Kolumnen

Neu gebaut und schon von gestern

Kurz vor Weihnachten hat man eine über hundert Jahre alte Villa in Hütteldorf abgerissen. Der Abbruch der gut erhaltenen Villa Baldia war vom zuständigen Magistrat abgelehnt worden, da man das Gründerzeitgebäude als schutzwürdig einstufte. Die Immobilienfirma, die dort Eigentumswohnungen samt zweistöckiger Tiefgarage hinstellen wird, blieb hartnäckig. Das Verwaltungsgericht stimmte schließlich dem Abriss zu, die Villa ist Geschichte.

Nein, man muss keinen Beißreflex entwickeln, jedes Mal, wenn Altes Neuem weichen soll. Und der architektonische Wert des Hauses war vielleicht auch nicht mehr als emotional. Gründerzeitfassaden sind in Wien (noch) kein Alleinstellungsmerkmal. Warum hier dennoch darüber berichtet wird? Weil diese Geschichte ziemlich alltäglich ist. Wer will – einen ertragreichen Neubau – findet fast immer einen Weg – eine Abbruchgenehmigung.

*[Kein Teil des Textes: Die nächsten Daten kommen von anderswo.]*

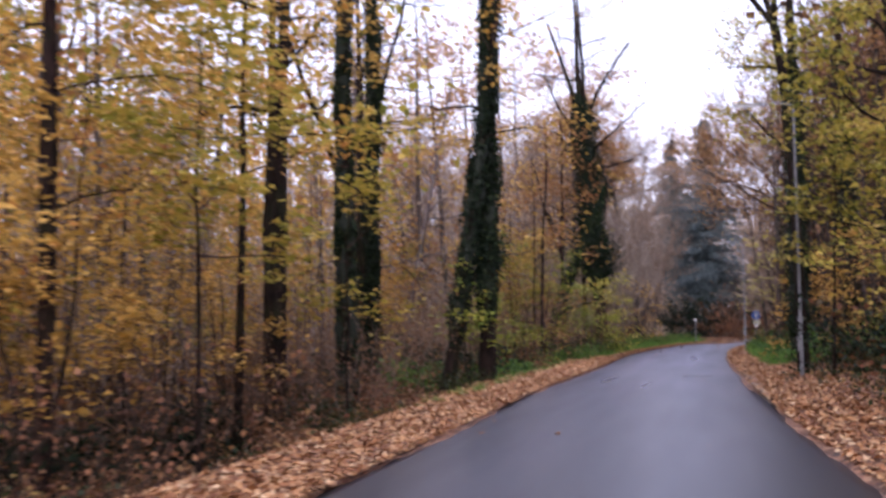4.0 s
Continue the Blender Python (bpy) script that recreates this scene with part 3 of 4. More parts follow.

Was in Penzing nun geplant ist, kann sich jeder auf der Homepage der Immobilienfirma anschauen. 40 Wohneinheiten auf engstem Raum, dafür aber zu Preisen, die uns im Redaktionskomitee der Wiener Ansichten mit den Ohren schlackern lassen. Wie sie aussehen werden? Gesichtslose Quader ohne Persönlichkeit, dafür aber mit Fußbodenheizung. Also eh so wie alles, das jetzt gebaut wird. Und so wie überall, wo Altes abgerissen wird und Grünes verschwindet, wird justament mit eben diesen Vorzügen geworben. In Penzing reißt man ein Gründerzeithaus ab, baut einen architektonisch uninspirierten Block hin und wirbt dann ausgerechnet mit den architektonischen Besonderheiten der Umgebung, unter anderem der Fuchs-Villa (okay, auch nicht in jeder Hinsicht ein Vorbild an Geschmackssicherheit, aber das ist eine andere Geschichte).

Außerdem hat man alle alten Bäume hier gefällt – um nun mit Grün anderswo zu werben: Durch die Nähe der Westausfahrt ist man mit dem Auto sehr schnell im Grünen. Ein Slogan wie aus den Sechzigerjahren.

Bei allem Neubau-Elan: Das ist ziemlich retro.